◆ DATA SEGMENT:
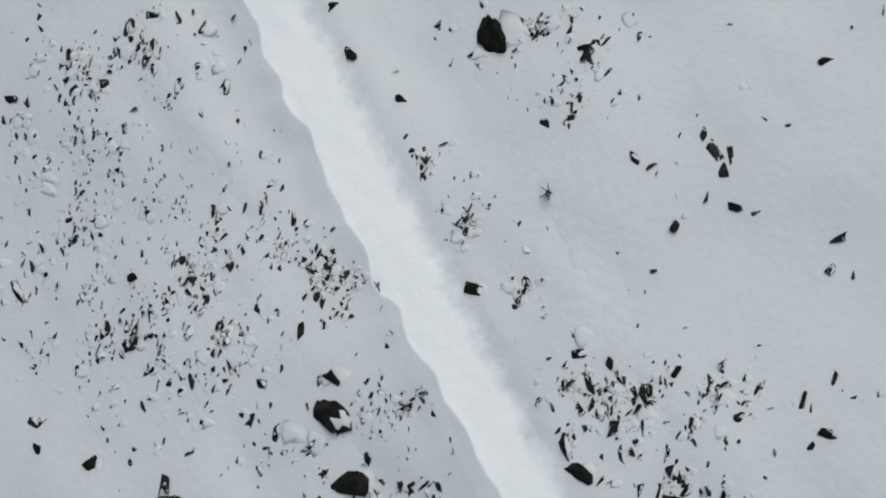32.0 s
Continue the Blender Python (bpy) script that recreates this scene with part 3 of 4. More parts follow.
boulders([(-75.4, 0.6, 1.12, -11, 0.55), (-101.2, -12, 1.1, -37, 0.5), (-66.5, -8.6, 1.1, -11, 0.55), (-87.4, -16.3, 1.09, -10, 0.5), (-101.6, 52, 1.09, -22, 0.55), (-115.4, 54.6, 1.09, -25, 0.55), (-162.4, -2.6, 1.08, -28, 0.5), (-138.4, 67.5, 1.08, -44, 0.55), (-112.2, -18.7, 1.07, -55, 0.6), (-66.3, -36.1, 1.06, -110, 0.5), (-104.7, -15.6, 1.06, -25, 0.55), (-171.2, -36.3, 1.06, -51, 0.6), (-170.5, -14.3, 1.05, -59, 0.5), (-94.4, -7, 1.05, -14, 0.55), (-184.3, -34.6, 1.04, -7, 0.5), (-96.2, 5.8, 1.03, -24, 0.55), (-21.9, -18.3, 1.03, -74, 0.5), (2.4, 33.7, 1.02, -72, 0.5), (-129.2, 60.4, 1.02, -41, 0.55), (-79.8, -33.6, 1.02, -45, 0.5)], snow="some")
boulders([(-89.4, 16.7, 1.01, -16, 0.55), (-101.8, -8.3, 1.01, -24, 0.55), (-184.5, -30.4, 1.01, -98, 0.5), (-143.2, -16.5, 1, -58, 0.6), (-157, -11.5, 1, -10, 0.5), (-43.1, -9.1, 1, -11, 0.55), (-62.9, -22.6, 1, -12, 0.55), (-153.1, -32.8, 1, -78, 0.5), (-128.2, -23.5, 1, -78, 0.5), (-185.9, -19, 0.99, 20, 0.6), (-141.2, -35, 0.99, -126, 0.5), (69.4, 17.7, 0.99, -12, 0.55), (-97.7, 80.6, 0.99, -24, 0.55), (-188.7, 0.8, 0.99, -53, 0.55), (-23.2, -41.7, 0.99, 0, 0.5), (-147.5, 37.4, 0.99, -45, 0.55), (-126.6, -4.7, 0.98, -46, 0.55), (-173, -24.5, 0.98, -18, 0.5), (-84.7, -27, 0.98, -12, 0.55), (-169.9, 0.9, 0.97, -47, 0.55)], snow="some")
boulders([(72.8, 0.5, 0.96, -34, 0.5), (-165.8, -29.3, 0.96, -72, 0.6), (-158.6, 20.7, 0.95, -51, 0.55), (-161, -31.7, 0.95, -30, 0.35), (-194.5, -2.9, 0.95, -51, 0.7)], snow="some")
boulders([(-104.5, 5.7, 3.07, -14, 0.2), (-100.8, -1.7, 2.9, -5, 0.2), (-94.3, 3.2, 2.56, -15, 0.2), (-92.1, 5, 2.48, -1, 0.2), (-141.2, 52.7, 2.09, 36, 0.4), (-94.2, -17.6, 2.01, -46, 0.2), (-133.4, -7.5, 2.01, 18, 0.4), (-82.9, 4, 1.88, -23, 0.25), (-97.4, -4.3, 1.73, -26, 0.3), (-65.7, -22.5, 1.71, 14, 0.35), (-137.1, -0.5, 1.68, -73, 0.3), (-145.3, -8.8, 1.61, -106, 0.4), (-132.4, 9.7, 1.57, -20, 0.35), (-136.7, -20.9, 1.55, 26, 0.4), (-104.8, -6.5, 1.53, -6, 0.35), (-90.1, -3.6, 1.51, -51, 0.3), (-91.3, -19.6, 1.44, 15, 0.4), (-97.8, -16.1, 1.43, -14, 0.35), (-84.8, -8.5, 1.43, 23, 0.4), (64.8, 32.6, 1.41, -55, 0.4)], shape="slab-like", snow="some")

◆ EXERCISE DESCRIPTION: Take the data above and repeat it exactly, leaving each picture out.

◆ THE OUTPUT:
32.0 s
Continue the Blender Python (bpy) script that recreates this scene with part 3 of 4. More parts follow.
boulders([(-75.4, 0.6, 1.12, -11, 0.55), (-101.2, -12, 1.1, -37, 0.5), (-66.5, -8.6, 1.1, -11, 0.55), (-87.4, -16.3, 1.09, -10, 0.5), (-101.6, 52, 1.09, -22, 0.55), (-115.4, 54.6, 1.09, -25, 0.55), (-162.4, -2.6, 1.08, -28, 0.5), (-138.4, 67.5, 1.08, -44, 0.55), (-112.2, -18.7, 1.07, -55, 0.6), (-66.3, -36.1, 1.06, -110, 0.5), (-104.7, -15.6, 1.06, -25, 0.55), (-171.2, -36.3, 1.06, -51, 0.6), (-170.5, -14.3, 1.05, -59, 0.5), (-94.4, -7, 1.05, -14, 0.55), (-184.3, -34.6, 1.04, -7, 0.5), (-96.2, 5.8, 1.03, -24, 0.55), (-21.9, -18.3, 1.03, -74, 0.5), (2.4, 33.7, 1.02, -72, 0.5), (-129.2, 60.4, 1.02, -41, 0.55), (-79.8, -33.6, 1.02, -45, 0.5)], snow="some")
boulders([(-89.4, 16.7, 1.01, -16, 0.55), (-101.8, -8.3, 1.01, -24, 0.55), (-184.5, -30.4, 1.01, -98, 0.5), (-143.2, -16.5, 1, -58, 0.6), (-157, -11.5, 1, -10, 0.5), (-43.1, -9.1, 1, -11, 0.55), (-62.9, -22.6, 1, -12, 0.55), (-153.1, -32.8, 1, -78, 0.5), (-128.2, -23.5, 1, -78, 0.5), (-185.9, -19, 0.99, 20, 0.6), (-141.2, -35, 0.99, -126, 0.5), (69.4, 17.7, 0.99, -12, 0.55), (-97.7, 80.6, 0.99, -24, 0.55), (-188.7, 0.8, 0.99, -53, 0.55), (-23.2, -41.7, 0.99, 0, 0.5), (-147.5, 37.4, 0.99, -45, 0.55), (-126.6, -4.7, 0.98, -46, 0.55), (-173, -24.5, 0.98, -18, 0.5), (-84.7, -27, 0.98, -12, 0.55), (-169.9, 0.9, 0.97, -47, 0.55)], snow="some")
boulders([(72.8, 0.5, 0.96, -34, 0.5), (-165.8, -29.3, 0.96, -72, 0.6), (-158.6, 20.7, 0.95, -51, 0.55), (-161, -31.7, 0.95, -30, 0.35), (-194.5, -2.9, 0.95, -51, 0.7)], snow="some")
boulders([(-104.5, 5.7, 3.07, -14, 0.2), (-100.8, -1.7, 2.9, -5, 0.2), (-94.3, 3.2, 2.56, -15, 0.2), (-92.1, 5, 2.48, -1, 0.2), (-141.2, 52.7, 2.09, 36, 0.4), (-94.2, -17.6, 2.01, -46, 0.2), (-133.4, -7.5, 2.01, 18, 0.4), (-82.9, 4, 1.88, -23, 0.25), (-97.4, -4.3, 1.73, -26, 0.3), (-65.7, -22.5, 1.71, 14, 0.35), (-137.1, -0.5, 1.68, -73, 0.3), (-145.3, -8.8, 1.61, -106, 0.4), (-132.4, 9.7, 1.57, -20, 0.35), (-136.7, -20.9, 1.55, 26, 0.4), (-104.8, -6.5, 1.53, -6, 0.35), (-90.1, -3.6, 1.51, -51, 0.3), (-91.3, -19.6, 1.44, 15, 0.4), (-97.8, -16.1, 1.43, -14, 0.35), (-84.8, -8.5, 1.43, 23, 0.4), (64.8, 32.6, 1.41, -55, 0.4)], shape="slab-like", snow="some")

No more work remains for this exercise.